Yesterday, while working out loud in a community I shared how hard I found it to blog when I started. I didn’t have confidence in my ideas or my writing style. I assumed nobody was interested in what I had to say. My expertise sat mostly silent.
I also shared that my three habits of working out loud was the discipline to make me write each day. As I sat down to my first coffee, as I do now, I write my post. I publish at the end. That discipline helped me to prepare, to learn and to grow in confidence.

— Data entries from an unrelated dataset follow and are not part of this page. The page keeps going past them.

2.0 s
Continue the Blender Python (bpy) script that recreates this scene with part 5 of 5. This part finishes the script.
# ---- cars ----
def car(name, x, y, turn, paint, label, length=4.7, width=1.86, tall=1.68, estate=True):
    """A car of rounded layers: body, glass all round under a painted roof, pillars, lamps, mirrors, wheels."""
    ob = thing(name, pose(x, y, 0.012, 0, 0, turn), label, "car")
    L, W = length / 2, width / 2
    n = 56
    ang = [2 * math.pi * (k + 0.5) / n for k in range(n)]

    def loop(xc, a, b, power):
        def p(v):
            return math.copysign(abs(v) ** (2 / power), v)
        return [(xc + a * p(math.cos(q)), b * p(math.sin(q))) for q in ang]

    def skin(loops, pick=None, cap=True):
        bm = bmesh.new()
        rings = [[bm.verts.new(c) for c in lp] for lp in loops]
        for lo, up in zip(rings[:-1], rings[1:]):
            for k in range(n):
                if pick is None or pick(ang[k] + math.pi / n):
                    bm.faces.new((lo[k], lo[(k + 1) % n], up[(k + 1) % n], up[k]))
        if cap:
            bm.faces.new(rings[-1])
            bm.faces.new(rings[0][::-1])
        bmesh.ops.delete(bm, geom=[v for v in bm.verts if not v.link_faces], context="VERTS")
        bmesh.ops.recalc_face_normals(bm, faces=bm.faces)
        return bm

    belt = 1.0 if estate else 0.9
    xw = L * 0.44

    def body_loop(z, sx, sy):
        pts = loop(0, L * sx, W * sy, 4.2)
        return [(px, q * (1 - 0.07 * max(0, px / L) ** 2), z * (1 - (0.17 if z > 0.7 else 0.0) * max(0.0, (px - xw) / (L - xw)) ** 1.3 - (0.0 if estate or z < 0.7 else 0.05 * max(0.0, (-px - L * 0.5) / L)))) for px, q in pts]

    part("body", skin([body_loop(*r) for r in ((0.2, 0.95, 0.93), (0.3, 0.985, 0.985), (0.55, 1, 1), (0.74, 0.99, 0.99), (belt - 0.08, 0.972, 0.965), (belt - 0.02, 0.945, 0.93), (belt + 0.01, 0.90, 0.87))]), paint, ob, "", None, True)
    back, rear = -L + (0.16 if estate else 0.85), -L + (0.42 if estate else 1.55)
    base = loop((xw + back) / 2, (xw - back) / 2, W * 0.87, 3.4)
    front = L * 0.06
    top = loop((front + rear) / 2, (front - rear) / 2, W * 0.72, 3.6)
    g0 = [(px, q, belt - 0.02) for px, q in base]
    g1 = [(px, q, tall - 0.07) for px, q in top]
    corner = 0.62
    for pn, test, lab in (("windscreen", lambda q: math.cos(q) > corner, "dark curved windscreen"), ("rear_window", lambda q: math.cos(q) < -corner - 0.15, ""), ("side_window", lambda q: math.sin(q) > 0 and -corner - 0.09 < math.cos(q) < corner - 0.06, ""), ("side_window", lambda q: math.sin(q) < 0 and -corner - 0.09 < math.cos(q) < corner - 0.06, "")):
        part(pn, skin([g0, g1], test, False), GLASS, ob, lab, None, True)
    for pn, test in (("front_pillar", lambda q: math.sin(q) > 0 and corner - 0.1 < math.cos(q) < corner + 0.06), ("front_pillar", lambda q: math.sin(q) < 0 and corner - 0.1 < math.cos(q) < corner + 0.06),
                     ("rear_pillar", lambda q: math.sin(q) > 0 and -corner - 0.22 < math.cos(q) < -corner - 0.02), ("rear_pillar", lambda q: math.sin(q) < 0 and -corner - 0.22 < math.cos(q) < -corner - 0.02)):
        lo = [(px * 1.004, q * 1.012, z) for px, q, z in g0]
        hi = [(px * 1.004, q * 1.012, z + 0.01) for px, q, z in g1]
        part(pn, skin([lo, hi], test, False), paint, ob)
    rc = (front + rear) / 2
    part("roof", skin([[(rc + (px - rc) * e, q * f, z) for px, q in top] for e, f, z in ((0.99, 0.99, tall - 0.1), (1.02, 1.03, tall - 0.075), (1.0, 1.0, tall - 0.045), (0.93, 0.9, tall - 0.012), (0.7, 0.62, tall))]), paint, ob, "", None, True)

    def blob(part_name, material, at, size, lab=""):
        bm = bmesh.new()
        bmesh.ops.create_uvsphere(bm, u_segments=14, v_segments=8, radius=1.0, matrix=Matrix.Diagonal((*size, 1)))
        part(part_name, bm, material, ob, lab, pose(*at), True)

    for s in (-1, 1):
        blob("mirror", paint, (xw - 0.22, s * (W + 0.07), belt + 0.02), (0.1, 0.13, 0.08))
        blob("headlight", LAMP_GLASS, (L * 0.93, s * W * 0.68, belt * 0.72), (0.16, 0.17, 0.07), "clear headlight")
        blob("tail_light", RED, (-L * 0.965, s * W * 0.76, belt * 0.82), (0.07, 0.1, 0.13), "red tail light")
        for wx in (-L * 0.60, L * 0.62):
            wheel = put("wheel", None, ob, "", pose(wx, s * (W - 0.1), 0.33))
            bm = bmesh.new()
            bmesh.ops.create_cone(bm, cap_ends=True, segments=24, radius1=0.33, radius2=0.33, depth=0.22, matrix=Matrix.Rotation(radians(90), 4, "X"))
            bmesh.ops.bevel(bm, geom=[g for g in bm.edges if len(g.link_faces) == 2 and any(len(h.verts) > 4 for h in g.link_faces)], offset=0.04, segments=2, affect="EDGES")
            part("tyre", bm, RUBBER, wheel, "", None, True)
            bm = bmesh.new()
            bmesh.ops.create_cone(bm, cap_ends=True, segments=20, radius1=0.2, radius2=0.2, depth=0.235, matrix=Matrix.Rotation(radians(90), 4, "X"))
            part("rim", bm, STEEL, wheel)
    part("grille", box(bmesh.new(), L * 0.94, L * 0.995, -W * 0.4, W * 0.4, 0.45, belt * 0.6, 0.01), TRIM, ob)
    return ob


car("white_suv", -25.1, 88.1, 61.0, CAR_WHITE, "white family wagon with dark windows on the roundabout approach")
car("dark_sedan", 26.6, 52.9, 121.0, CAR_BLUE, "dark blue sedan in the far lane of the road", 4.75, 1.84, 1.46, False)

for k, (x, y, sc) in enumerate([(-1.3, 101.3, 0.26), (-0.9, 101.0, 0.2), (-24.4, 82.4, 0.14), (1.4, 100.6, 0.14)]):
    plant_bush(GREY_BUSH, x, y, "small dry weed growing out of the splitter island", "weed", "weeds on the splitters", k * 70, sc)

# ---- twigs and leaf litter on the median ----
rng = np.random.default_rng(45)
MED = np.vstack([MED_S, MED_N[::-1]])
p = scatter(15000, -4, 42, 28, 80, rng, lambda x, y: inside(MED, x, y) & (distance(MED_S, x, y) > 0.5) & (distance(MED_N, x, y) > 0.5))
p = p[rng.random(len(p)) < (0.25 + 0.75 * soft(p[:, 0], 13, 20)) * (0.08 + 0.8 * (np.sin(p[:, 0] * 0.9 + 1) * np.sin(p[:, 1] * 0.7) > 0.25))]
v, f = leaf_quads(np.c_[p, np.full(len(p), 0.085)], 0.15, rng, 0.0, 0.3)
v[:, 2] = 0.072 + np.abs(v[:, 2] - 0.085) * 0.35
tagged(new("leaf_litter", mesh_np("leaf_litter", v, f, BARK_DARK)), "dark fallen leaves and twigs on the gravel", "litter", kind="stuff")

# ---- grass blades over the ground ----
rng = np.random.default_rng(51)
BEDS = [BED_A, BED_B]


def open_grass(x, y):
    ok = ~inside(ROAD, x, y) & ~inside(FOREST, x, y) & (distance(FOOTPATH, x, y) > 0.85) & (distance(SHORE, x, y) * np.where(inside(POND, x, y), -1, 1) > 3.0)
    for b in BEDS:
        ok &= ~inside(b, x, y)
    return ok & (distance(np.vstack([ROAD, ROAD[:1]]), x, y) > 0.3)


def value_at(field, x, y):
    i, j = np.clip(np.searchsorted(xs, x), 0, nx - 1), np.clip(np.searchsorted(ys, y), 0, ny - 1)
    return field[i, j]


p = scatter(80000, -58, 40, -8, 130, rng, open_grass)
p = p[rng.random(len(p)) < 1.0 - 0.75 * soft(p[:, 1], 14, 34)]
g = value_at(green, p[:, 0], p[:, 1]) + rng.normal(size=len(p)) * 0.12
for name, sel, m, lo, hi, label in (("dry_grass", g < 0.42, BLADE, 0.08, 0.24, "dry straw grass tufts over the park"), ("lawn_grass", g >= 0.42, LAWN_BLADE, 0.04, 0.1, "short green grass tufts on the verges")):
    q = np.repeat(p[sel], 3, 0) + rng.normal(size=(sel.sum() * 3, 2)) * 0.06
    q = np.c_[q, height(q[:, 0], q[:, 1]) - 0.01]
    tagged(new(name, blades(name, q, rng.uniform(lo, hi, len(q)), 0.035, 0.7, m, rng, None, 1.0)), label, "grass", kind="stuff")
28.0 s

Describing my process was interesting to people. Far more valuable was me describing my doubts and concerns, the issues I faced and how I tackled them. That helped people close the gap between their own experience of doubt and mine. That’s far more likely to foster learning and new action. Melanie Hohertz wrote an amazing insightful & vulnerable new post inspired by that exchange.
On Linkedin, Rohan Light described my sharing of the rather difficult process to my #cmidisrupt talk as a hero’s journey. I hadn’t seen the parallels to Joseph Campbell’s work until he said it. I wasn’t trying to be heroic just sharing that good outcomes come from difficult processes. What this reminds me is that there’s a hero’s journey in all our work as we do battle with the underworld, need the help of others, pass points of no return and eventually reach our destination. Sharing that whole journey with others is what makes a work story engaging, encouraging and useful.
There is always a moment of vulnerability when we share our work. It won’t go away no matter how expert we are. Rather than pretend it is not there, wrap that vulnerability into the sharing. Make your vulnerability transparent and it moves from a hidden weakness to authenticity and a strength of your work.